5. How about any restaurant and café , activities in London?

 

Berry Brothers & Rudd has a wonderful selection and beautiful premises, I think it’s well worth visiting.

 

Although Trafalgar Square is very busy, I love the National Gallery and the National Portrait Gallery. Though my favourite is the Royal Academy of Art on Picadilly. The café in there is quite relaxing, too.

 

For restaurants, I think Pollen St Social or Wild Honey are two of my favourites in London, representing modern British cuisine.

 

The Tate Modern is another outstanding gallery and it has a beautiful restaurant on the roof.

 

Finally, the Duke’s Bar at The Duke Hotel, is the ultimate place in the world for a gin martini, especially with London No.3 Gin.

 

6. When you have holiday, where would you like to go to a place in U.K.? and what would you like to do?

 

To be honest, if I had a holiday, I would just stay in London. There is so much to see and do that I never have time to get around to. I live in the East End and I have a shop in Mayfair but I would love to spend more time in West London or south of the river as well.

 

I love spending some time in Green Park and Hyde Park.
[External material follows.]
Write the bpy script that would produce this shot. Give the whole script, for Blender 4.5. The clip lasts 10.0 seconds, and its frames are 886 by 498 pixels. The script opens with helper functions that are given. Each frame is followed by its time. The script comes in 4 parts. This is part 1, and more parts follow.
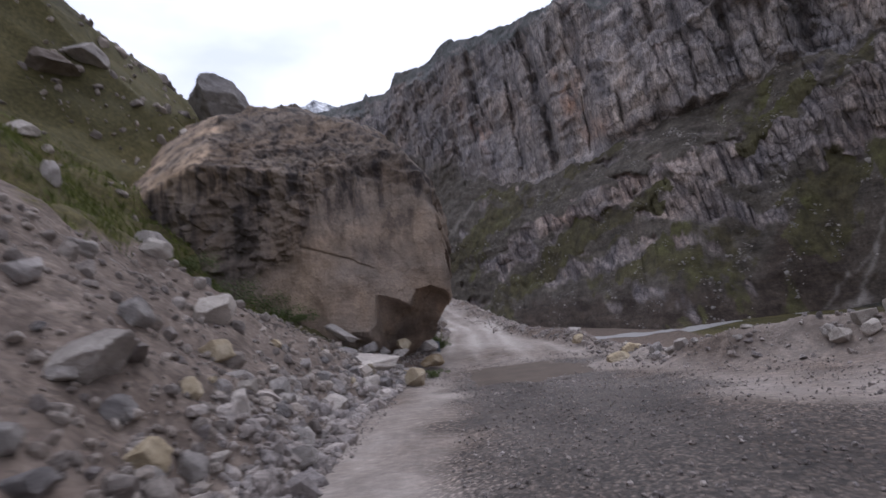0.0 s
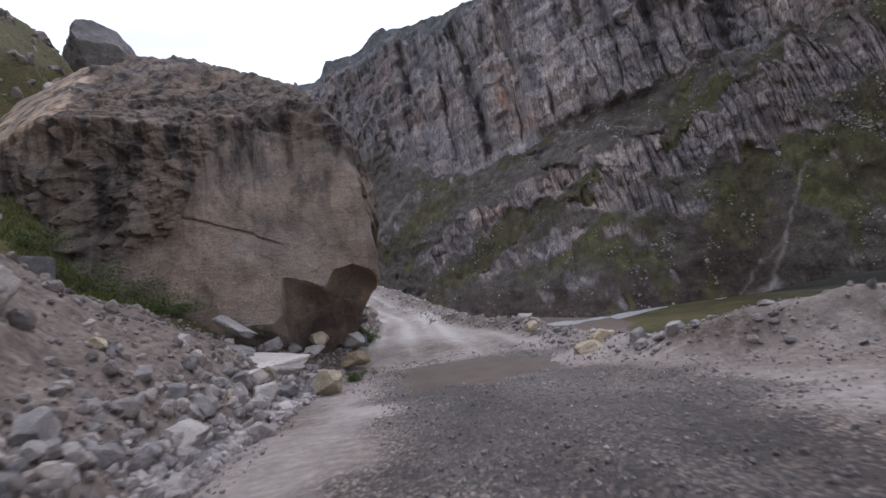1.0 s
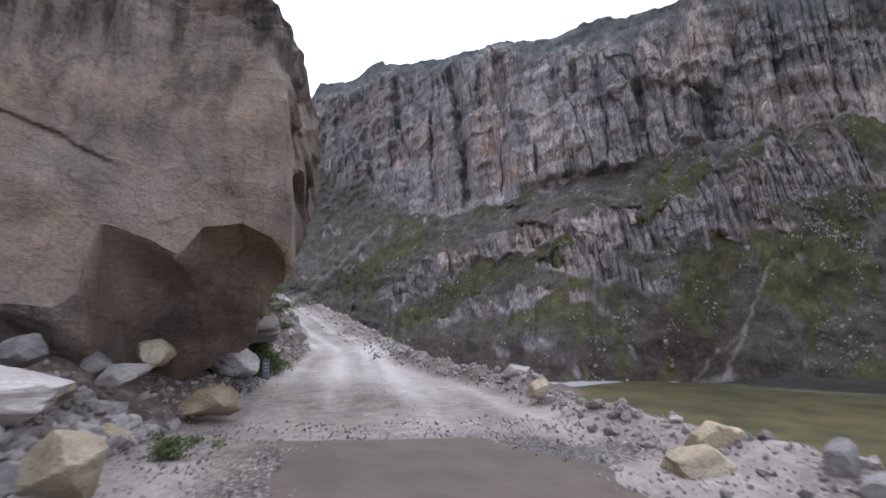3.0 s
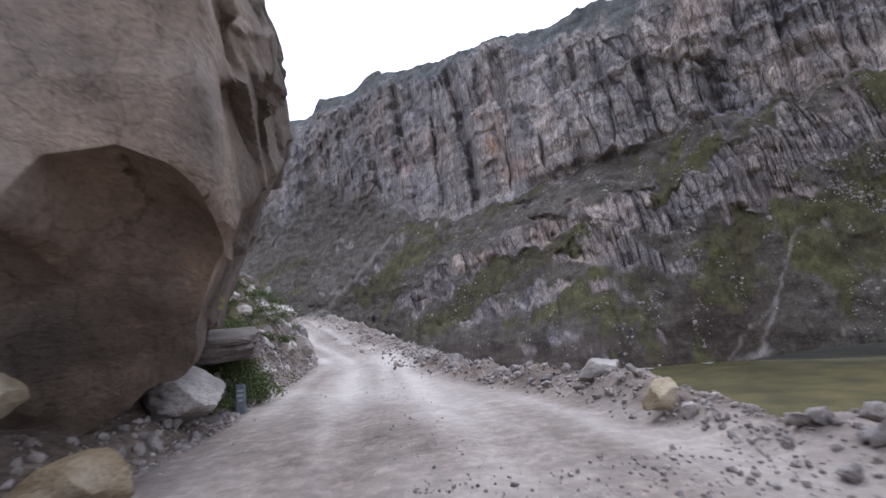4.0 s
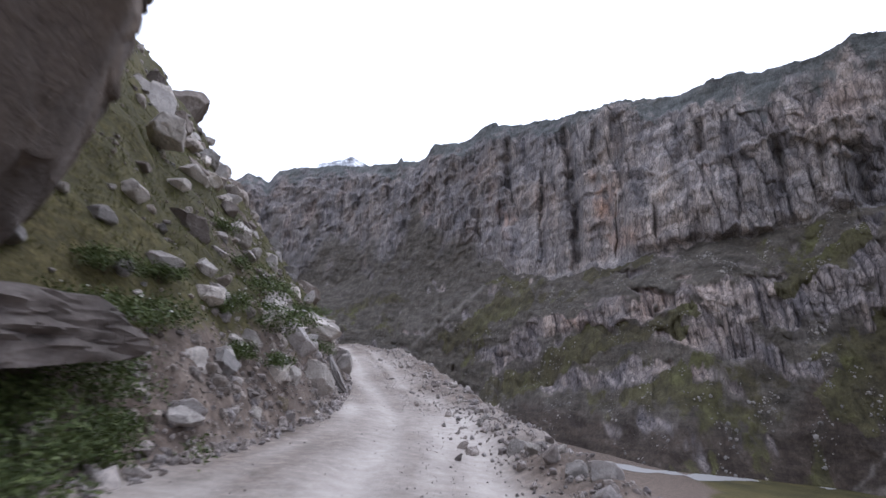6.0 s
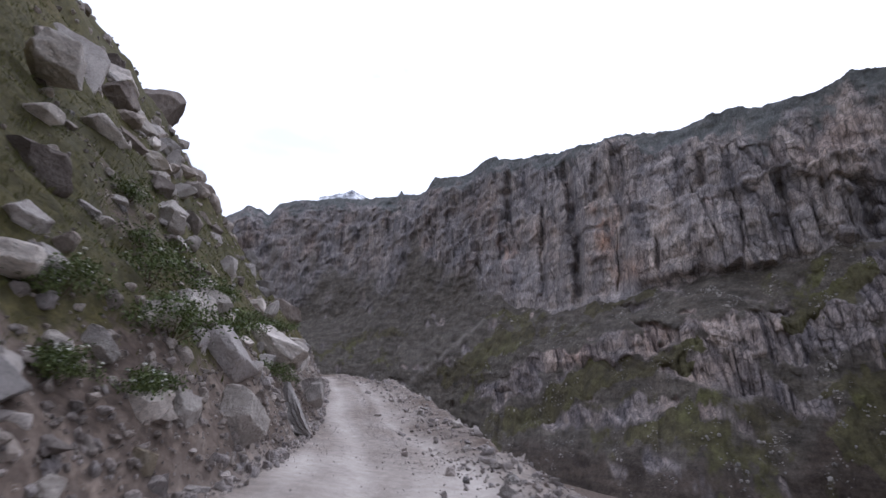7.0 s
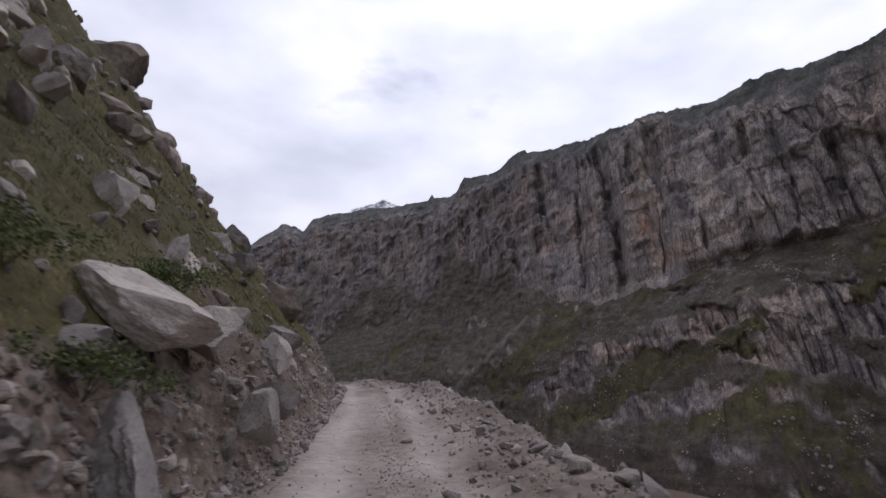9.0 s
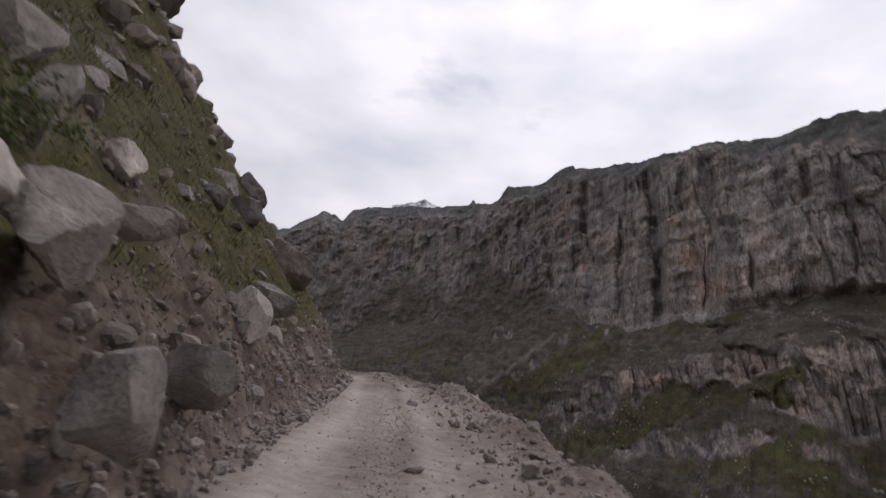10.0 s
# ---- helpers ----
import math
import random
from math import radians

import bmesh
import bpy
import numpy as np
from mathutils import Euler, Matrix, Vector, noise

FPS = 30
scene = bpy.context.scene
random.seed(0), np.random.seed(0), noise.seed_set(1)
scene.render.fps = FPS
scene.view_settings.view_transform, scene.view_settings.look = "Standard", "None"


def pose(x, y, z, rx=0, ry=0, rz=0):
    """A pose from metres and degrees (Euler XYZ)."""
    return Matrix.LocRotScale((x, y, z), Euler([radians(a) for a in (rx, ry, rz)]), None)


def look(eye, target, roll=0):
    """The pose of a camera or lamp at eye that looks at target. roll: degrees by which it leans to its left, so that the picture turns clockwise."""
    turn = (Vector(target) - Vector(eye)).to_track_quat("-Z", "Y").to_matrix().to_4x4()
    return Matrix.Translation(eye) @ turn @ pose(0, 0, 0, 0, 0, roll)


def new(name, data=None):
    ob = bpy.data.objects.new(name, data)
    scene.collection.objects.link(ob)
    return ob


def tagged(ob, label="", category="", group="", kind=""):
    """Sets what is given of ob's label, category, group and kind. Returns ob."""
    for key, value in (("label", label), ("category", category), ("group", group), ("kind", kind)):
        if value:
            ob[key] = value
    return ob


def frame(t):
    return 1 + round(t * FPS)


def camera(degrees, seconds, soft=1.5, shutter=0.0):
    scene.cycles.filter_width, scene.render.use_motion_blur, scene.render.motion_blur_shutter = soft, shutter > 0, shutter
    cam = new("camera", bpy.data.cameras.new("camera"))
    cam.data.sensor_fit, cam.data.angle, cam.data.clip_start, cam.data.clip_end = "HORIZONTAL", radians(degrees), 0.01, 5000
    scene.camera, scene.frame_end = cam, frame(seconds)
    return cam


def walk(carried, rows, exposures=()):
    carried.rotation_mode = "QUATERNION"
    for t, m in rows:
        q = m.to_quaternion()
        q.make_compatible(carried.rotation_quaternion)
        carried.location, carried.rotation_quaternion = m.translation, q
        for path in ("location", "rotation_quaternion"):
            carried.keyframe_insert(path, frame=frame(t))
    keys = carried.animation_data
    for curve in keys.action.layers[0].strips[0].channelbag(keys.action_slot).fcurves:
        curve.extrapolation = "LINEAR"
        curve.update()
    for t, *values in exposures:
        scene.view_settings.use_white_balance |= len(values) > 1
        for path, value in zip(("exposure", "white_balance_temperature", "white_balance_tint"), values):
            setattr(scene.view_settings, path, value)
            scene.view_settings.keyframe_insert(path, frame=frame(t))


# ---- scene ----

If possible, walk from Knightsbridge to Mayfair via the park, maybe stop in between and sit on a bench and read for a while.  

 

7. If you say, a luxury experience in U.K., what do you think what is luxury for you?

 

Two things:

 

Somewhere in the city with space and quiet is a luxury to me. Some of the private gardens or clubs in London can provide this but it’s hard to get to. My alternative is the park.

 

The other is career waiters. They are more and more rare but the sort of waiter who can understand their customer and then take care of them properly, has charm and can make great recommendations about the food and wine, I think that is a great luxury.

 

Ending:

Thank you very much Mark.  

I appreciate all of you for being here today and hope you all had a good time.